AVAILABLE DATA start

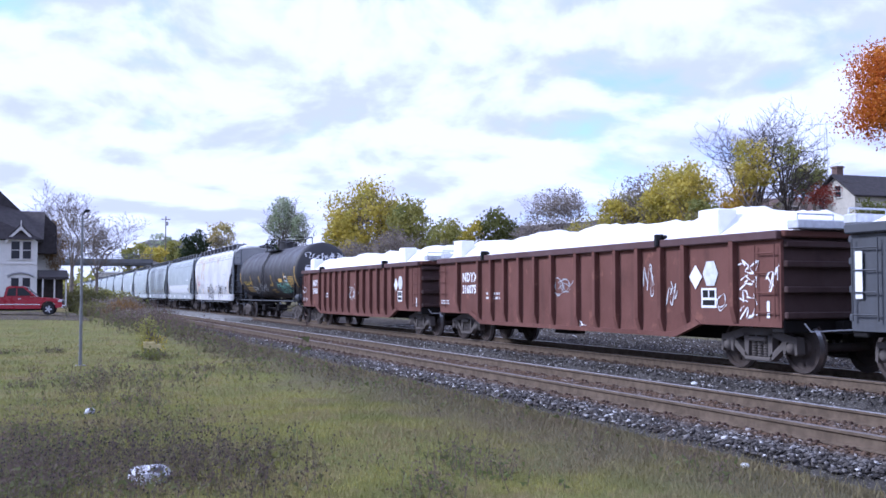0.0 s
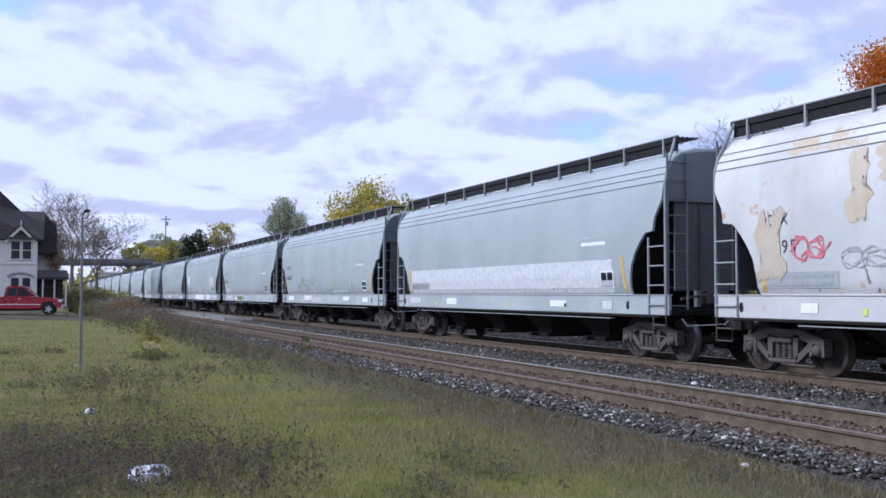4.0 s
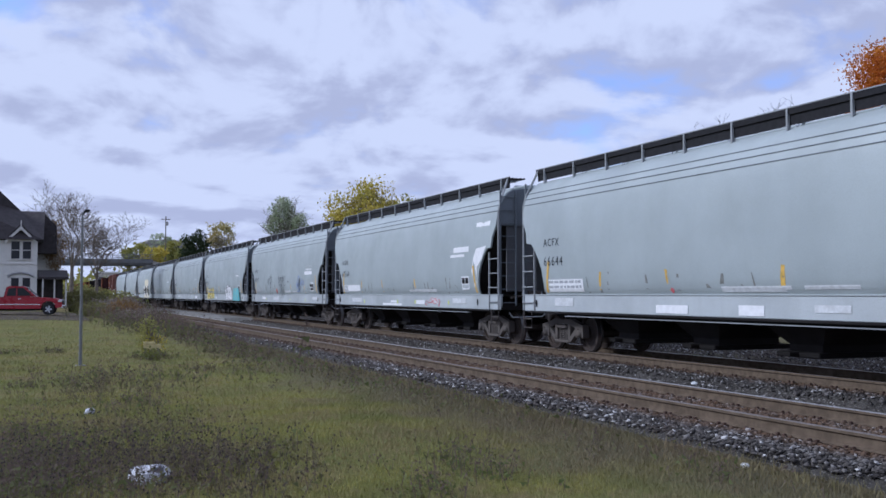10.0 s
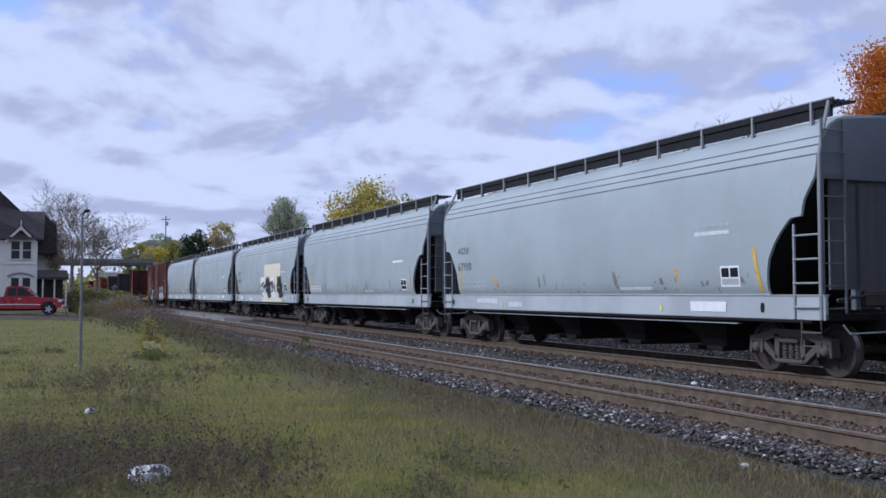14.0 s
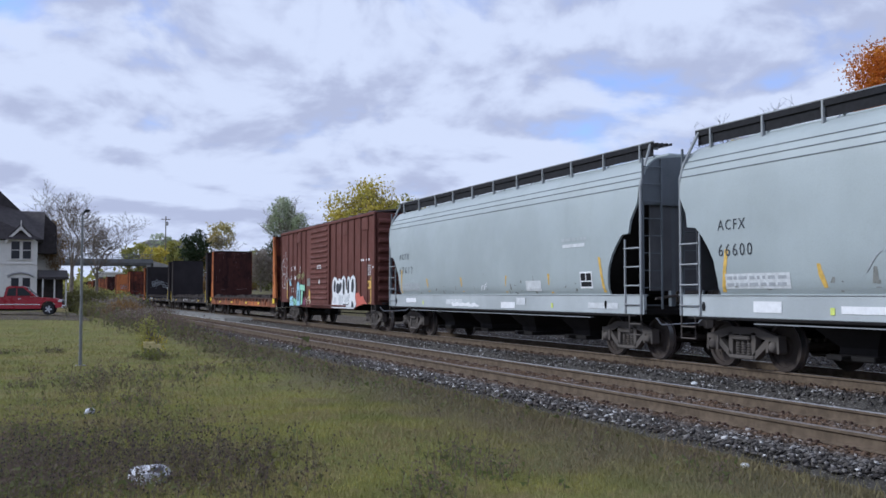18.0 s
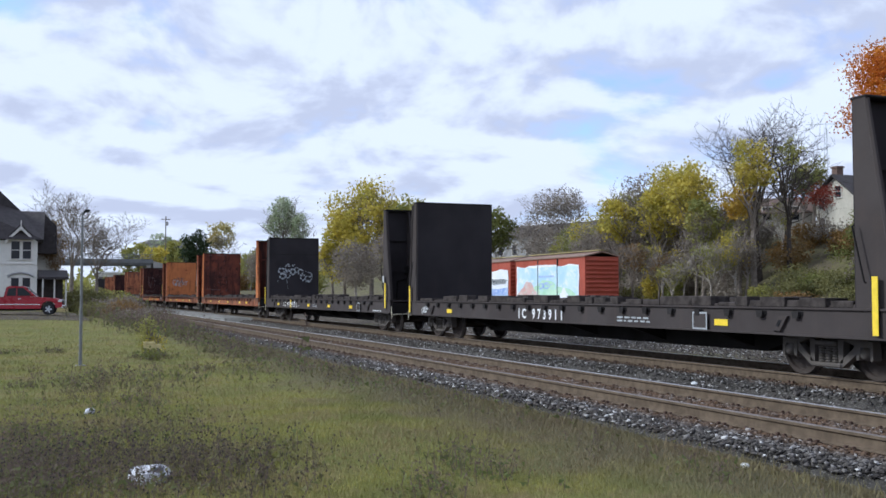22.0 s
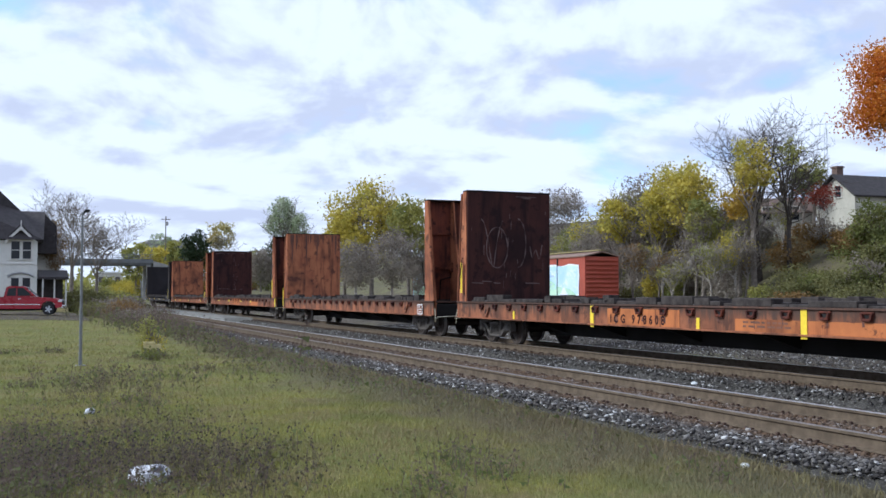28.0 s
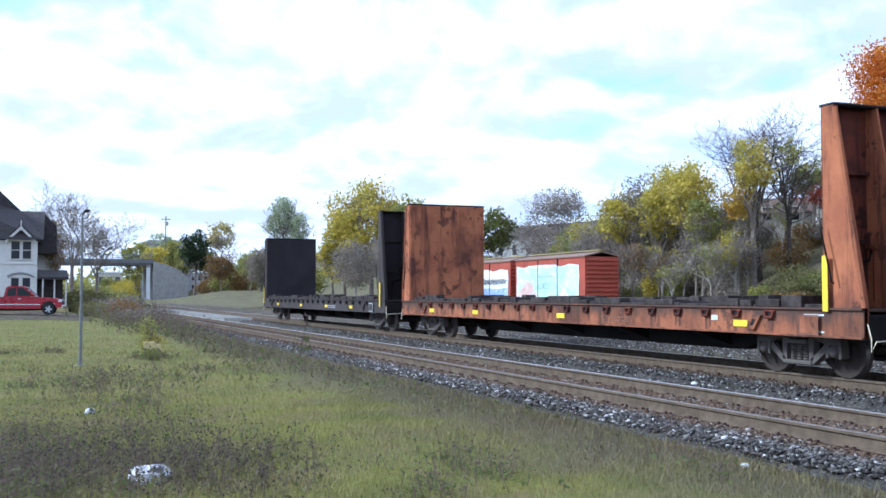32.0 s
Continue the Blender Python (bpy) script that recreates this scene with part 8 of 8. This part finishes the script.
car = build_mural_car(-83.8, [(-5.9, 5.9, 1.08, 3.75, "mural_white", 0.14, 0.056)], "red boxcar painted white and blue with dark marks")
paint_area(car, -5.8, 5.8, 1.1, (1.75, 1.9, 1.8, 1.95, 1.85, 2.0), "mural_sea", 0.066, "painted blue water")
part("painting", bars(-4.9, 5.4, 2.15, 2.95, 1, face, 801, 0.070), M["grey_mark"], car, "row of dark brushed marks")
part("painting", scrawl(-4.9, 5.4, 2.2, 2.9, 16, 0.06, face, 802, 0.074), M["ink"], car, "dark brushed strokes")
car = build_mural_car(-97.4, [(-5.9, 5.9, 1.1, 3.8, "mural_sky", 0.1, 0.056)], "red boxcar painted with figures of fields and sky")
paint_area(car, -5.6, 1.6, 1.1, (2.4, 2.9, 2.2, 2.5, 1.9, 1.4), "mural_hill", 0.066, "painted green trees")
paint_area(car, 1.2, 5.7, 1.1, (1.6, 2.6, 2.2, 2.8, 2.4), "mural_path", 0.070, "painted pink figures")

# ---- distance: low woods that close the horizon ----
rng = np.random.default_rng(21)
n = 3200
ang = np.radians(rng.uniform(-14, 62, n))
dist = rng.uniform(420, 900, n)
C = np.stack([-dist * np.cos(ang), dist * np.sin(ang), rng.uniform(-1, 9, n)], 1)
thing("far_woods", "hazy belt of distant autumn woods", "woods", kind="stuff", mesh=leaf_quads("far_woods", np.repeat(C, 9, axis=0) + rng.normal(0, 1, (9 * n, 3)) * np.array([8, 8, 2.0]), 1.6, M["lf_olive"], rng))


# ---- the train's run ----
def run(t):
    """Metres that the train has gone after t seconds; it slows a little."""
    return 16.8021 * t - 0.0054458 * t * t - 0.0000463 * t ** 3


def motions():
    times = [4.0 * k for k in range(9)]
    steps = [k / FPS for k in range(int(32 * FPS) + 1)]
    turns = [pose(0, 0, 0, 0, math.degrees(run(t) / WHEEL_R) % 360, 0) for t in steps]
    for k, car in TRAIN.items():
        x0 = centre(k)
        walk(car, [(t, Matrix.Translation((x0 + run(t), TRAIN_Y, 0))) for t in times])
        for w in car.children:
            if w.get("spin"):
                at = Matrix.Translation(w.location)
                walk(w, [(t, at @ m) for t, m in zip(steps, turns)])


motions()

AVAILABLE DATA end
AVAILABLE DATA start

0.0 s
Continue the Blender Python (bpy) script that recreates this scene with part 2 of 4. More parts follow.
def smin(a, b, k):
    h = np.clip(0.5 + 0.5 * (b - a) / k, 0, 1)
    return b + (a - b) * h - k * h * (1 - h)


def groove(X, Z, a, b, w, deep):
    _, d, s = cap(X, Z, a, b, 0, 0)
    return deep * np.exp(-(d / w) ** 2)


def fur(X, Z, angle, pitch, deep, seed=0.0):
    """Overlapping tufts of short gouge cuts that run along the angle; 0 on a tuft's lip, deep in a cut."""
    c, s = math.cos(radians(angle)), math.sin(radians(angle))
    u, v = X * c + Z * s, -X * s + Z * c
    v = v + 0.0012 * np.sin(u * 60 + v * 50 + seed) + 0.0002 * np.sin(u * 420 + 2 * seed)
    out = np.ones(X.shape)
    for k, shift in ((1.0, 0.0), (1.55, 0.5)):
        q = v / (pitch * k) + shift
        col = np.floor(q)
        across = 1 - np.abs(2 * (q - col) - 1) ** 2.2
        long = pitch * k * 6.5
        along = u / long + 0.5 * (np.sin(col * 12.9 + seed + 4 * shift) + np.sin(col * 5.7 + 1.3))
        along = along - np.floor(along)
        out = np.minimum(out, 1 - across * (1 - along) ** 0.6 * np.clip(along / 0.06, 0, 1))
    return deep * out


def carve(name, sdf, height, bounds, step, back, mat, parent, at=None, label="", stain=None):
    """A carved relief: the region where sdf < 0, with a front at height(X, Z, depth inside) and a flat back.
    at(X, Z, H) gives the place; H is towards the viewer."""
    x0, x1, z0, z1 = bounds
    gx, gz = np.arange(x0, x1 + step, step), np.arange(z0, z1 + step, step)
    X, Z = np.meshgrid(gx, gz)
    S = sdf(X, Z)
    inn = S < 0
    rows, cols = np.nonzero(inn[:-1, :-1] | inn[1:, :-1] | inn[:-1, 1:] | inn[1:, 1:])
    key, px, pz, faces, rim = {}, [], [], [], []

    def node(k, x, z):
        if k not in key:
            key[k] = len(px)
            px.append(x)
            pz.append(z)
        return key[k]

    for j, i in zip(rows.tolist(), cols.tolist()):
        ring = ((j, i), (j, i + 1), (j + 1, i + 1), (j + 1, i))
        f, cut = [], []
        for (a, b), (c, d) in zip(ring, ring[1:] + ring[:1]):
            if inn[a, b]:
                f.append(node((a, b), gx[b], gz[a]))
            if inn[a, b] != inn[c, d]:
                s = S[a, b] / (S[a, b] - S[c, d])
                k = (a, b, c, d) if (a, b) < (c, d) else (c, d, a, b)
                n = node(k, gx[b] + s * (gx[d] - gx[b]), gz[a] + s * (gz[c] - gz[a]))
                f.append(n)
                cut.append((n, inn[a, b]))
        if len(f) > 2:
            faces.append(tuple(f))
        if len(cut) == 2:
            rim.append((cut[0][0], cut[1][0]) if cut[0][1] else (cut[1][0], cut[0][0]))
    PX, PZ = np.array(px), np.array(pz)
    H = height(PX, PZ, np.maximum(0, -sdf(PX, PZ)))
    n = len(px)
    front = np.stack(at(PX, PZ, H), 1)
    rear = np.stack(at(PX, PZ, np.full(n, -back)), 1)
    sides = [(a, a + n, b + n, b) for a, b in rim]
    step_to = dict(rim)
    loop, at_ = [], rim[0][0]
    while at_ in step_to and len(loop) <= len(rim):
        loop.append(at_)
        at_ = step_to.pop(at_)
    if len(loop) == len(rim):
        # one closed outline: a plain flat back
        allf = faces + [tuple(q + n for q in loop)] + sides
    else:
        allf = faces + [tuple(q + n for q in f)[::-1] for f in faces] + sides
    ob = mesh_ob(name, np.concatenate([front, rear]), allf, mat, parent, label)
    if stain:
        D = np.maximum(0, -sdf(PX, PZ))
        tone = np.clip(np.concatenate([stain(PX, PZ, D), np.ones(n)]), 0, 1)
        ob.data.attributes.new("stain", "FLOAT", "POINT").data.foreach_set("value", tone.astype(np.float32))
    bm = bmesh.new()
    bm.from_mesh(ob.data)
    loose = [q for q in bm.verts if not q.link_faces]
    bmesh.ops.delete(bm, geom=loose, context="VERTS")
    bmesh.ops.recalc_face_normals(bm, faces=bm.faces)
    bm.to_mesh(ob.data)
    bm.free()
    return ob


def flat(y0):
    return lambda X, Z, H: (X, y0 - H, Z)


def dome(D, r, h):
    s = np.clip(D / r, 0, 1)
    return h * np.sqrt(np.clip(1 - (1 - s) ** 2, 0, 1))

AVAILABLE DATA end
AVAILABLE DATA start

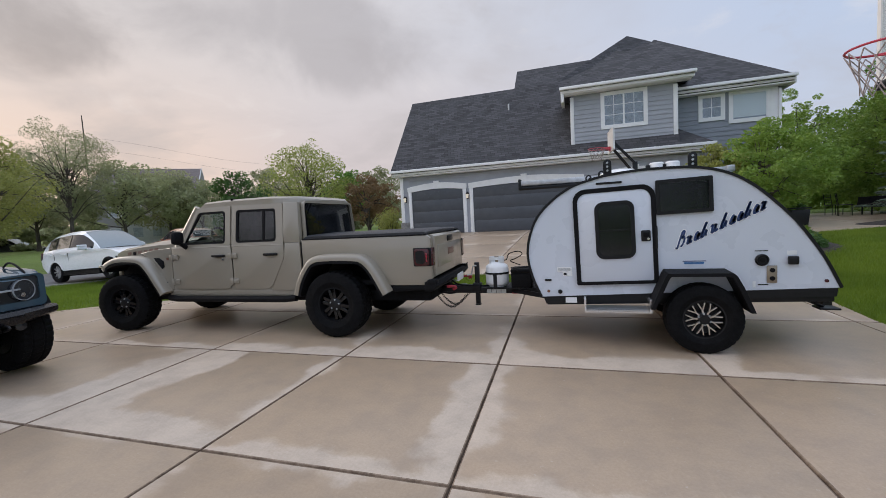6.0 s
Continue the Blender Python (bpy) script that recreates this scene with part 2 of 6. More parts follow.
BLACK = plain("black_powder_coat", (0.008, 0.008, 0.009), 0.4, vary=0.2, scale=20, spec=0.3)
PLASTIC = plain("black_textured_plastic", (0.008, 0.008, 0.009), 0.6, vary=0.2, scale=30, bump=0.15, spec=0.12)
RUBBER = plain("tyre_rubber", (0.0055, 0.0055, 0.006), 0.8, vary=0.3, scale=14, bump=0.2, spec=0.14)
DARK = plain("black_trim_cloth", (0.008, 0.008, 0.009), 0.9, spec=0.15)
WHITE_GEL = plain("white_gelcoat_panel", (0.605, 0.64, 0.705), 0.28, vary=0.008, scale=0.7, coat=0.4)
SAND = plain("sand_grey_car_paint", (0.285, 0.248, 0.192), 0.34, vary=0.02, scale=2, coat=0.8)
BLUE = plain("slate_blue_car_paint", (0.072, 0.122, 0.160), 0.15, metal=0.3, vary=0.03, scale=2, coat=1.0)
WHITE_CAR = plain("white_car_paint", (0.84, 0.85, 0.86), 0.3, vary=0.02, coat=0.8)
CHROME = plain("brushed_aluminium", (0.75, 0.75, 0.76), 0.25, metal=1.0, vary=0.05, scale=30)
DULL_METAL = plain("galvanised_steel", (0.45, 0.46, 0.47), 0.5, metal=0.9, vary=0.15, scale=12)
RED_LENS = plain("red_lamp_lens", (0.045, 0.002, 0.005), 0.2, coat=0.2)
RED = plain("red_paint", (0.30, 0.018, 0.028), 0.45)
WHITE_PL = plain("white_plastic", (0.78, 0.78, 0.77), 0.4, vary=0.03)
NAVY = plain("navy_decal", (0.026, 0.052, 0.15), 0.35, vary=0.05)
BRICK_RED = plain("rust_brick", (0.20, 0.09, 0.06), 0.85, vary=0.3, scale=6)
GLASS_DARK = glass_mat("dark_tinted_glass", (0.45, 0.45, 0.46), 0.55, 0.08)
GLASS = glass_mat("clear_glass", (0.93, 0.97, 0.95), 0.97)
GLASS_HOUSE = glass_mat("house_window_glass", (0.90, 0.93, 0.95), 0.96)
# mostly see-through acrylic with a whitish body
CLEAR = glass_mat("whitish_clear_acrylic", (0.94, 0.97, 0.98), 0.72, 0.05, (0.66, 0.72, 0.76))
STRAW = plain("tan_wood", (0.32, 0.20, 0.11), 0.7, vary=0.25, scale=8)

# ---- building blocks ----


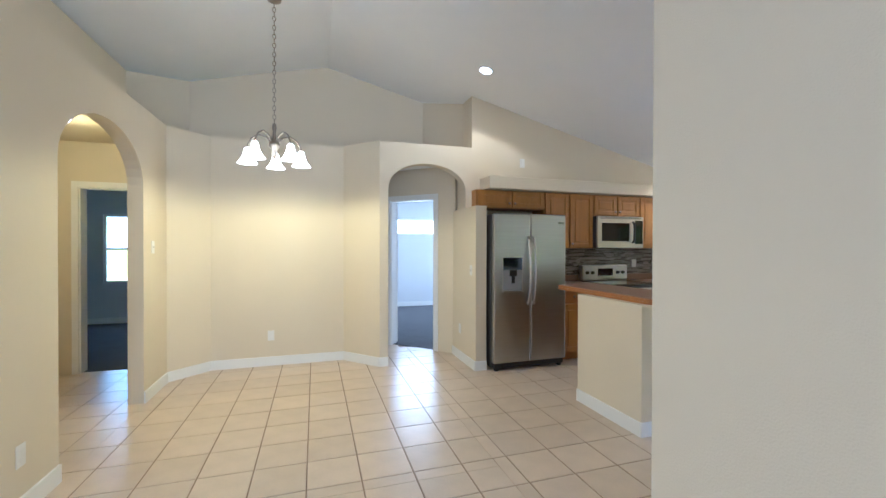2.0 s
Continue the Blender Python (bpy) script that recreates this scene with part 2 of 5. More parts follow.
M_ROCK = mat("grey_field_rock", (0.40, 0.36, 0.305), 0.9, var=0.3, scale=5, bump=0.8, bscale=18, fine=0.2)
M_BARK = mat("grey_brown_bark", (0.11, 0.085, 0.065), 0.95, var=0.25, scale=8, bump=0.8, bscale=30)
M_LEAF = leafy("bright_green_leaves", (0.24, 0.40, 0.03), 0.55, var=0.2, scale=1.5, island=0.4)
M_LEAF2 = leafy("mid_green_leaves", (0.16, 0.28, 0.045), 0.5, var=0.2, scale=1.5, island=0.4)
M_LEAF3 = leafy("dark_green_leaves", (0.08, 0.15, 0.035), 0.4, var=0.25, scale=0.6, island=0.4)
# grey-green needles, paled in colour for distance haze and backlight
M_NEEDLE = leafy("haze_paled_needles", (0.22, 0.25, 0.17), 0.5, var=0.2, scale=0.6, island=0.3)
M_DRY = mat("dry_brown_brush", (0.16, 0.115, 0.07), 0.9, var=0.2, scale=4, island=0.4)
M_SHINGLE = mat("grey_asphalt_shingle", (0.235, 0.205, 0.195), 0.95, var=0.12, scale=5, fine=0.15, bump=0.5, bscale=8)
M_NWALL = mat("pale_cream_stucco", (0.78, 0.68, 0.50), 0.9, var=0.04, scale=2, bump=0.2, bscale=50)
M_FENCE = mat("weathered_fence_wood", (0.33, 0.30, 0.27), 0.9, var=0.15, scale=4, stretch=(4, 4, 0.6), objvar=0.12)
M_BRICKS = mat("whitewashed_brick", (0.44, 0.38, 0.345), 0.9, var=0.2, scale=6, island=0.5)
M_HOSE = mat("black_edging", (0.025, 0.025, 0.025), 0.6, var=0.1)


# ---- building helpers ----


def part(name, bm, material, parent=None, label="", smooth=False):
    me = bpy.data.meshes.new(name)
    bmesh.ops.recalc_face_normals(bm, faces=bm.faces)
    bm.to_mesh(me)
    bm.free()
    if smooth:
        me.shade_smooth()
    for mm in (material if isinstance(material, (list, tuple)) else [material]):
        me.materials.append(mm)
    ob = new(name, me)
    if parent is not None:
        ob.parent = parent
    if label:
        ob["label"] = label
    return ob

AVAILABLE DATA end

> [SHORT PROBLEM]:
Find each line that has the word "Python", then copy it out.

> [SOLUTION BELOW]:
Continue the Blender Python (bpy) script that recreates this scene with part 8 of 8. This part finishes the script.
Continue the Blender Python (bpy) script that recreates this scene with part 2 of 4. More parts follow.
Continue the Blender Python (bpy) script that recreates this scene with part 2 of 6. More parts follow.
Continue the Blender Python (bpy) script that recreates this scene with part 2 of 5. More parts follow.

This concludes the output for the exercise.